The use of gloves is a somewhat contentious subject among beekeepers. Some beekeepers believe gloves should always be used, while others believe performing beekeeping tasks barehanded is the best way to tend a hive.
Not using gloves puts the keeper at higher risk of being stung, but many gloves made for beekeeping are ill fitting. The best course of action for novice beekeepers, to wear gloves at all times for protection. Leather gloves, dishwashing gloves, and latex gloves are all options, but the thicker the gloves, the greater the protection.
Even the most hardcore beekeepers will concede to wearing a veil to protect their face. The type of veil depends entirely on the preference of the beekeeper. Some veils come attached to a bee suit and others can be zipped onto a suit. There are veils that come attached to hoods resembling fencing hoods, or helmets of varying shapes and sizes. Many veils simply drape over the face and gather around the shoulders and chest, but there are some that have bands that form a sort of frame for the veil and give it a shape.
There are several ways to protect the ankles, feet, and legs from the bees as you work the hive. High ankle hiking boots or rubber boots can be worn with long pants or a bee suit, elastic ankle protectors can be worn to keep pant legs closed, or duct tape can be used the same way as a cheaper option. Some keepers feel this is unnecessary, but many more will tell you it is worth avoiding an errant bee in your britches.
Specially designed tools are needed for successful beekeeping. Grabbing a bunch of stuff from a kitchen drawer or toolbox won't allow you to perform the tasks necessary for a hive to be properly maintained. There are beekeeping starter kits for a relatively low price, but a serious beginner would do well to buy equipment individually to ensure the quality of the tools and gear. Keep in mind, the equipment is meant to keep you safe and the bees healthy, and by cutting corners you're not doing yourself or your hive any favors in the long run.
A smoker is needed to help keep the bees calm, so the hive can be worked and the keeper kept as safe as possible. Most smokers have essentially the same design, but they vary depending on the bells and whistles that come with it. A basic smoker that functions well is all the is needed, so there is no need to waste money on a fancy smoker. Fuel for smokers can range from dried pine needles to newspaper or cardboard. It may take a bit of experimentation to determine what fuel works best for your hive.

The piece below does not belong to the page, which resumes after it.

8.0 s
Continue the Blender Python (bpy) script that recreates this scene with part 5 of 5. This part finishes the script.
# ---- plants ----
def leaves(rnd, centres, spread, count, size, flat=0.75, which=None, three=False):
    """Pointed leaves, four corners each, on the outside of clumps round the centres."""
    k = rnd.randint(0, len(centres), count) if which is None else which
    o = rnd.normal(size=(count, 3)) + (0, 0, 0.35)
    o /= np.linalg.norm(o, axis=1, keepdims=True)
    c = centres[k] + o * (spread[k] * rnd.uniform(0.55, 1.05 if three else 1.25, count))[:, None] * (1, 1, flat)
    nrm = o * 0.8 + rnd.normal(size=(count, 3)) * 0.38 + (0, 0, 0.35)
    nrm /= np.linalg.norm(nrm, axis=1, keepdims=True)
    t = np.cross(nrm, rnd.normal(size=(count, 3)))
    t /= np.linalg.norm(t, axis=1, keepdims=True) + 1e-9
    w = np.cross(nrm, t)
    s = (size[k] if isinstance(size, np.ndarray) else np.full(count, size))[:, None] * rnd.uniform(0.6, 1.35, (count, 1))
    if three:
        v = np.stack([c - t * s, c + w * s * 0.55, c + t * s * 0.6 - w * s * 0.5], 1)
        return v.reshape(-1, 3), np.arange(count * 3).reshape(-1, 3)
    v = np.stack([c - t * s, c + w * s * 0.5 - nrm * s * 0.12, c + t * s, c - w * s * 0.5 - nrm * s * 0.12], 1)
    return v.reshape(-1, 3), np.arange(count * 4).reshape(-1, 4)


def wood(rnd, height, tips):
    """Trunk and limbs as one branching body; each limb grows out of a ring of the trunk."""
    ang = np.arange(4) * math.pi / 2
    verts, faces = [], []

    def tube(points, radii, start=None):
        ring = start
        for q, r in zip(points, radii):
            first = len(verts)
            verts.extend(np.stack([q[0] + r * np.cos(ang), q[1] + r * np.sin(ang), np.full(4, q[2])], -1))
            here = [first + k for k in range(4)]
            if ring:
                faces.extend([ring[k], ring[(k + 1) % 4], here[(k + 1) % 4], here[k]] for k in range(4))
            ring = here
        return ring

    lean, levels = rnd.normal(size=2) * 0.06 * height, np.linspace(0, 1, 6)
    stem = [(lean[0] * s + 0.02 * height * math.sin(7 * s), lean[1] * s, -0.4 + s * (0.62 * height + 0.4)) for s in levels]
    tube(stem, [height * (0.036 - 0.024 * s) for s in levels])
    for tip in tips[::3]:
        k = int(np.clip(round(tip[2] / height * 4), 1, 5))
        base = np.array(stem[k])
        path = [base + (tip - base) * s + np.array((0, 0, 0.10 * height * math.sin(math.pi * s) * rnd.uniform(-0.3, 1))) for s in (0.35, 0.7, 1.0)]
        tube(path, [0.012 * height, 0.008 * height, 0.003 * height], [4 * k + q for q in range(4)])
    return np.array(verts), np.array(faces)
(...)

A beeswax collector is a receptacle to collect discarded beeswax to save for another purpose. The collector can be a bucket, box, can, or jar that will hold the wax scrapings as they are removed from the hive. Leftover wax can be used to make beeswax candles or sold to a company that manufactures beeswax-based products.
A cappings scratcher is what is used to remove the wax caps from the honeycombs to extract the honey from the frames. Special knives are often used instead, because they are simpler to use, but a scratcher is often still utilized for stubborn caps that need a bit more force to dislodge them.
There are many types of uncapping knives including:
The knife you choose depends on what you prefer. Electric knives tend to be heavy, so people with delicate hands steer away from them. It will probably take time to master the knife you choose, so do your research before purchasing one.
A hive tool is basically a beekeeping multi-tool. It is used to pry, scrape, lift, loosen, and removing frames. The tool has a simple design and doesn't look like it's as a essential as it really is, but looks can be deceiving. This tool is a must have and will save the day more than once.
A frame perch is used to hang frames as you remove and work the frames. Instead of propping the frames against something, they can be kept off of the ground and out from underfoot. Frame perches can be found made from wood or metal, and can be easily and cheaply made at home.
A bee brush is used to remove bees from frames and other parts of hive as well as clothing. The brush is designed to be gentle and not injure the bees while still be effective in dislodging them from the area you wish them gone.
An outer hive cover protects the hive from poor weather conditions. The cover is metal and telescoping, meaning it overhangs the edges of the hive for added protection. This is essential for beekeepers that live in regions with volatile weather conditions.